Demand for both fixed and wireless lines may be flat in North America and Europe, but lines aren't everything

June 17, 2008

2 Min Read
US/EU: Fewer Lines, Ample Opportunity

In his column last week, my colleague Graham Finnie made some astute observations about the opportunities for equipment suppliers to telecom carriers. (See Does the US (or EU) Matter Anymore?) He noted that Huawei Technologies Co. Ltd. and other vendors like it pay less attention to North America and Europe than developing markets because, as International Telecommunication Union (ITU) data shows, demand there for both fixed lines and wireless connections is flat relative to markets in Asia, Africa, and other developing regions.

Graham's totally correct: The market for basic infrastructure gear has shifted away from North America and Europe and it won't shift back.
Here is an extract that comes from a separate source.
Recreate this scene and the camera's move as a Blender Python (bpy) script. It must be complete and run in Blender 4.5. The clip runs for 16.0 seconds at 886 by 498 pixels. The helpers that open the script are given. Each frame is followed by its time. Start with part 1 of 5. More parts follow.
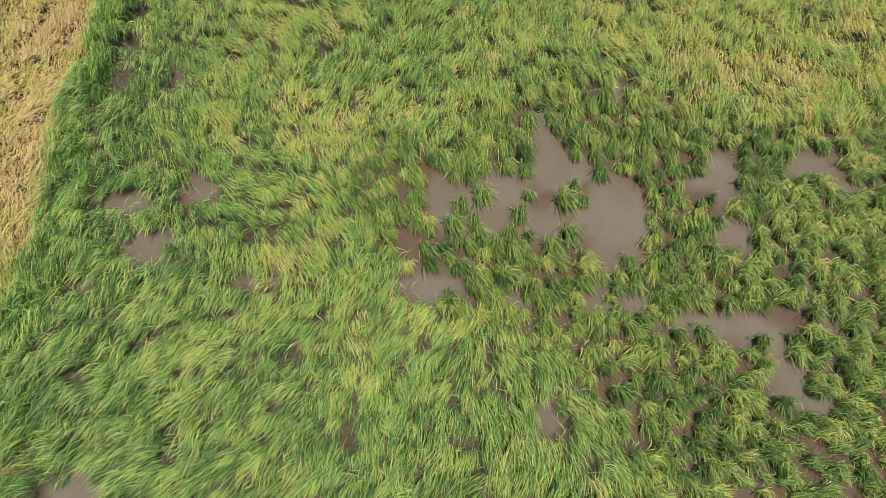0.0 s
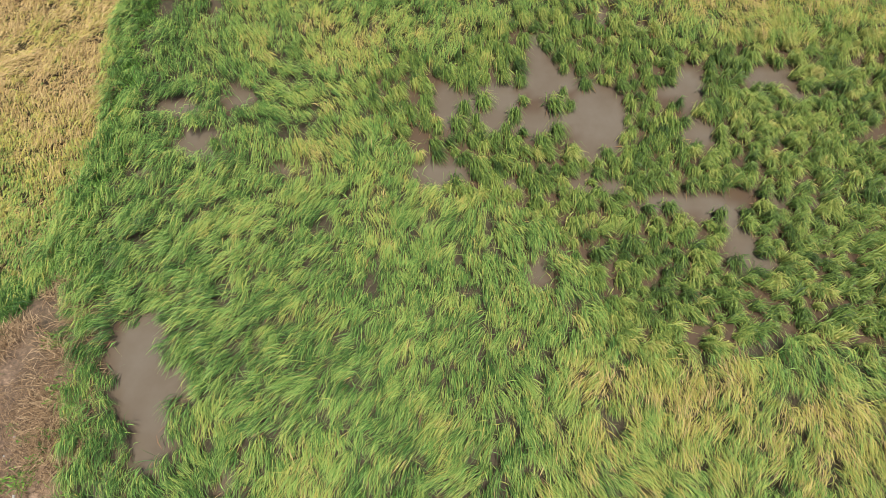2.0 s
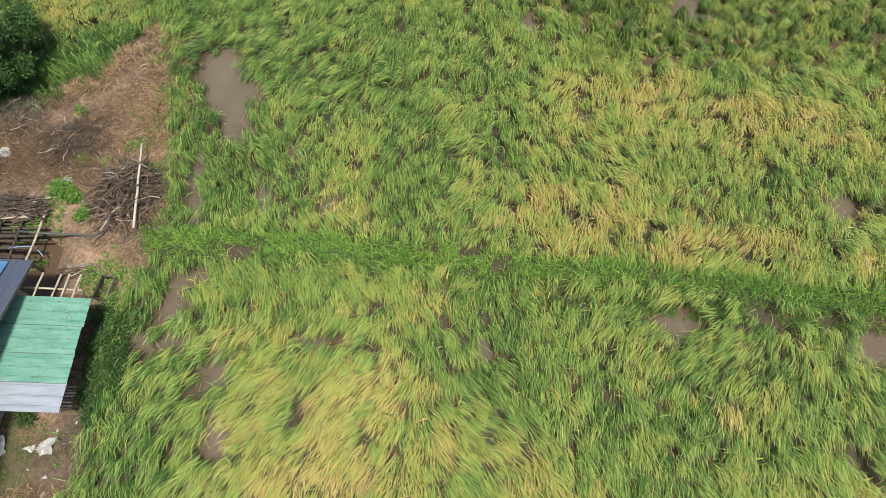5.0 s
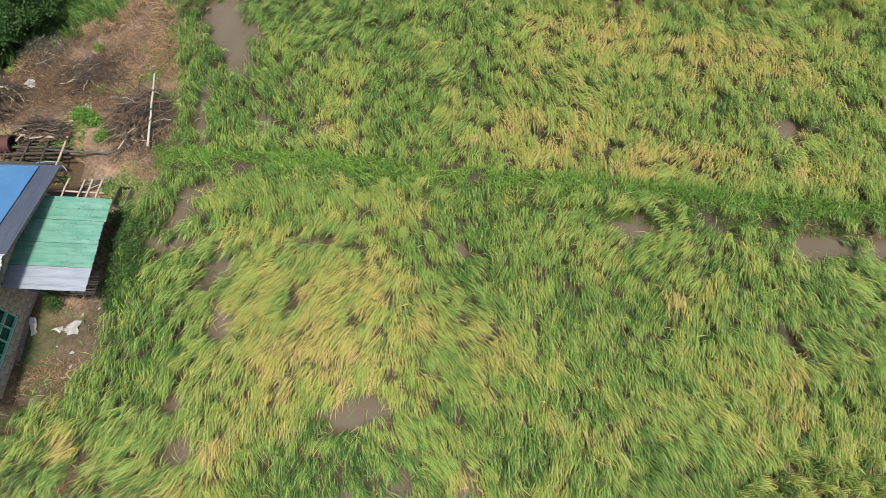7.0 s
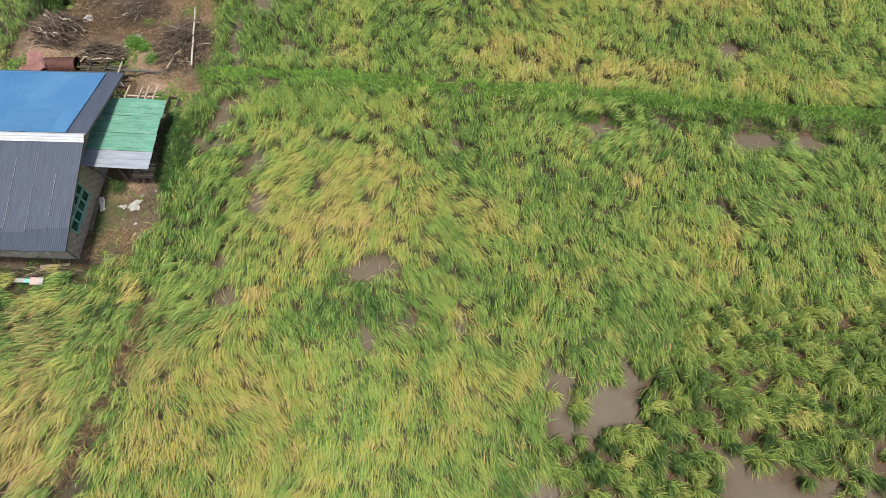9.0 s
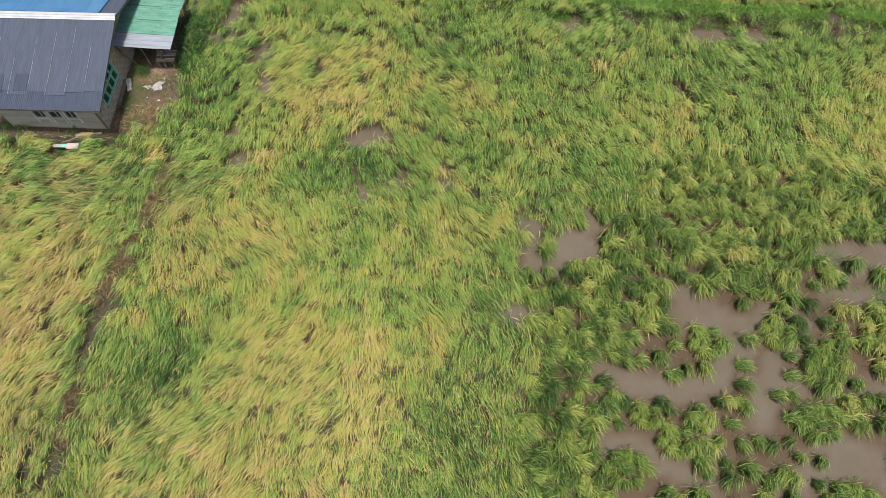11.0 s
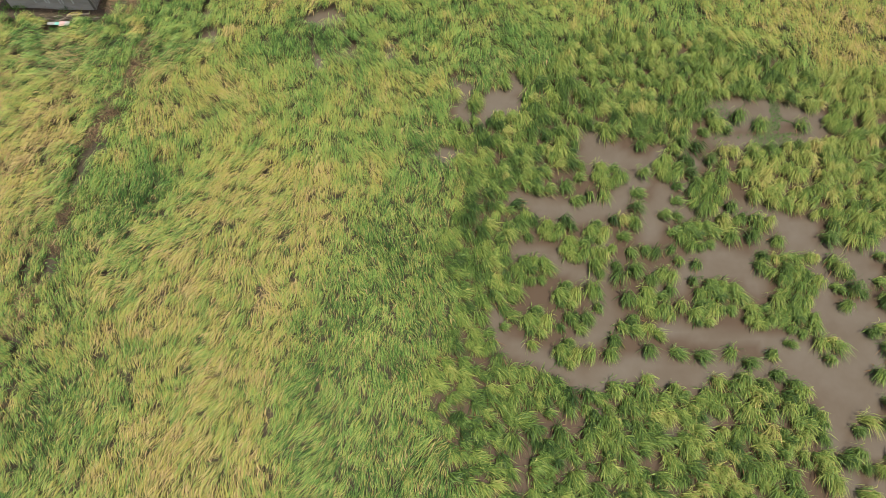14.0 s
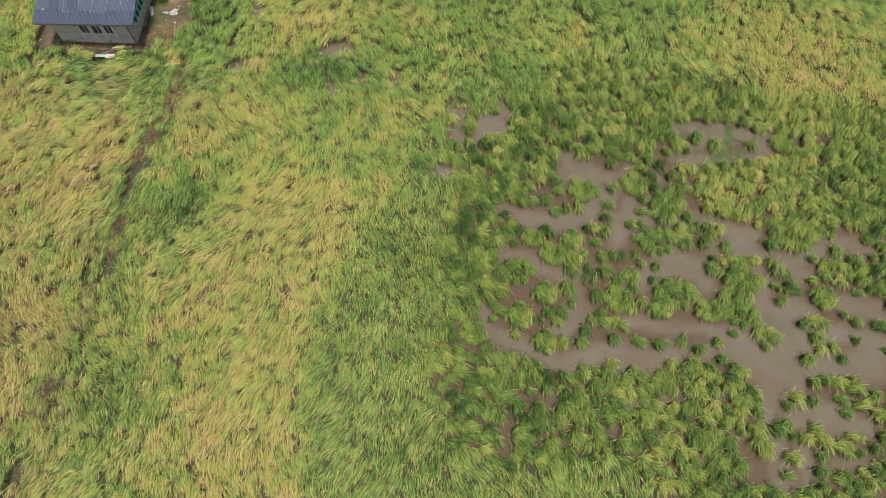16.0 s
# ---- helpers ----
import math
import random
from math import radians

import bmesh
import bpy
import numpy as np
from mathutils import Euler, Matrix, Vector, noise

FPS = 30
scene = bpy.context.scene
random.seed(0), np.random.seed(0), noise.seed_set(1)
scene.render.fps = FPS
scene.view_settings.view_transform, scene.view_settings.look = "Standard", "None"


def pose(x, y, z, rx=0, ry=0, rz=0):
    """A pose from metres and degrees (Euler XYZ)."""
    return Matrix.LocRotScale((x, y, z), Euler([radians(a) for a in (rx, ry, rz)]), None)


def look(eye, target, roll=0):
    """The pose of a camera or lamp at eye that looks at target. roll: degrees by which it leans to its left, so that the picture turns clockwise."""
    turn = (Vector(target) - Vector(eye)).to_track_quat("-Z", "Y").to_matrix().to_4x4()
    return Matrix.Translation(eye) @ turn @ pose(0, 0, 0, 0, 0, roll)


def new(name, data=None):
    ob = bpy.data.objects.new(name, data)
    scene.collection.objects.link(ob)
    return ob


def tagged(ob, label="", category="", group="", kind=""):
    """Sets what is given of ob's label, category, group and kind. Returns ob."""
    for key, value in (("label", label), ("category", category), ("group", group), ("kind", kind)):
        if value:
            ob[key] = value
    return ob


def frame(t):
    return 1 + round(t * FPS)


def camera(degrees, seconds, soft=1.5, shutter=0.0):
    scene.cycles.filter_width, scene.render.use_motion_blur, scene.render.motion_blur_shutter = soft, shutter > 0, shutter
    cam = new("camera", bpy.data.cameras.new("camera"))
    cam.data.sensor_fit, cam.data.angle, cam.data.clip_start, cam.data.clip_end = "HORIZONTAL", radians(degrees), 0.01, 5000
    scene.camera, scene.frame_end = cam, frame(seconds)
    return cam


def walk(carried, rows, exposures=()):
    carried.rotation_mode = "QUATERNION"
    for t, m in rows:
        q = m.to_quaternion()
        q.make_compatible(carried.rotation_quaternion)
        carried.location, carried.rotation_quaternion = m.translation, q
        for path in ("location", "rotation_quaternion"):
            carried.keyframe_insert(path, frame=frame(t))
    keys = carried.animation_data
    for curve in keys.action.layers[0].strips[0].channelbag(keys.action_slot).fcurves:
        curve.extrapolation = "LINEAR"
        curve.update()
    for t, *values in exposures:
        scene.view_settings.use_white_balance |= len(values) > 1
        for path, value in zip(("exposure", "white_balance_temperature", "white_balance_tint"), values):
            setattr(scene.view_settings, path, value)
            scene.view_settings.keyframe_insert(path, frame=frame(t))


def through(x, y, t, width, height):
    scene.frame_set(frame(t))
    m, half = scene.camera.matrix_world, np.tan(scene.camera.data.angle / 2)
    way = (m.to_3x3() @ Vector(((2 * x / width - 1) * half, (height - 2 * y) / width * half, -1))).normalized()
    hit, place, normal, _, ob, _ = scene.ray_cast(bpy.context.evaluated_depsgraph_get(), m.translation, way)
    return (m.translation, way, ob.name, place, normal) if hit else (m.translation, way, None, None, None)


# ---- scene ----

But the connection-oriented ITU data doesn't take into account two dynamics linked to emerging next-generation telco services.

First, much of the growth in Asia and other regions relies on investments from some of the European and North American carriers whose growth, as Graham said, comes from developing economies. And that growth requires capital investments. Telia Company is building capacity outside the Nordic/Baltic regions in Russia, Turkey, and Eurasia (e.g., Azerbaijan, Moldova, and Uzbekistan). Salt SA has stretched into Jordan, Bahrain, and parts of Africa. Singapore Telecommunications Ltd. (SingTel) (OTC: SGTJY) is spreading into diverse areas of Southeast Asia. And AT&T Inc. (NYSE: T), whose AT&T India subsidiary received India's first license allowing a foreign company to own the bulk of a local carrier, will spend more than a billion dollars this year making sure its network provides globally consistent services.

Current and future customers of those North American and European telcos expect access to identical capabilities no matter where they are or what device they use. Therefore, the equipment that telcos buy for their domestic and global networks must integrate seamlessly. Incumbent equipment manufacturers – such as Alcatel-Lucent (NYSE: ALU), Ciena Corp. (NYSE: CIEN), Cisco Systems Inc. (Nasdaq: CSCO), and Nortel Networks Ltd. – that enjoy longstanding relationships with these carriers may have a leg up over Huawei and its ilk, because they have the know-how to create seamless global networks.

Secondly, North American and European carriers that need converged and integrated infrastructure to support network-based applications and solutions will opens their wallets to non-traditional equipment and services suppliers. To deliver globally consistent services and applications, carriers need best-in-class service delivery platforms, next-generation OSSs and BSSs, as well as customer relationship management systems.

Just as basic infrastructure demand started in North America and Europe and then migrated to other regions, next-generation services will also start there and then expand globally. Transmission-focused opportunities will abound in China and other developing markets for years. But the global carriers will influence purchasing decisions wherever they have customers and financial interests. And they will buy a much wider range of gear than the ITU tracks.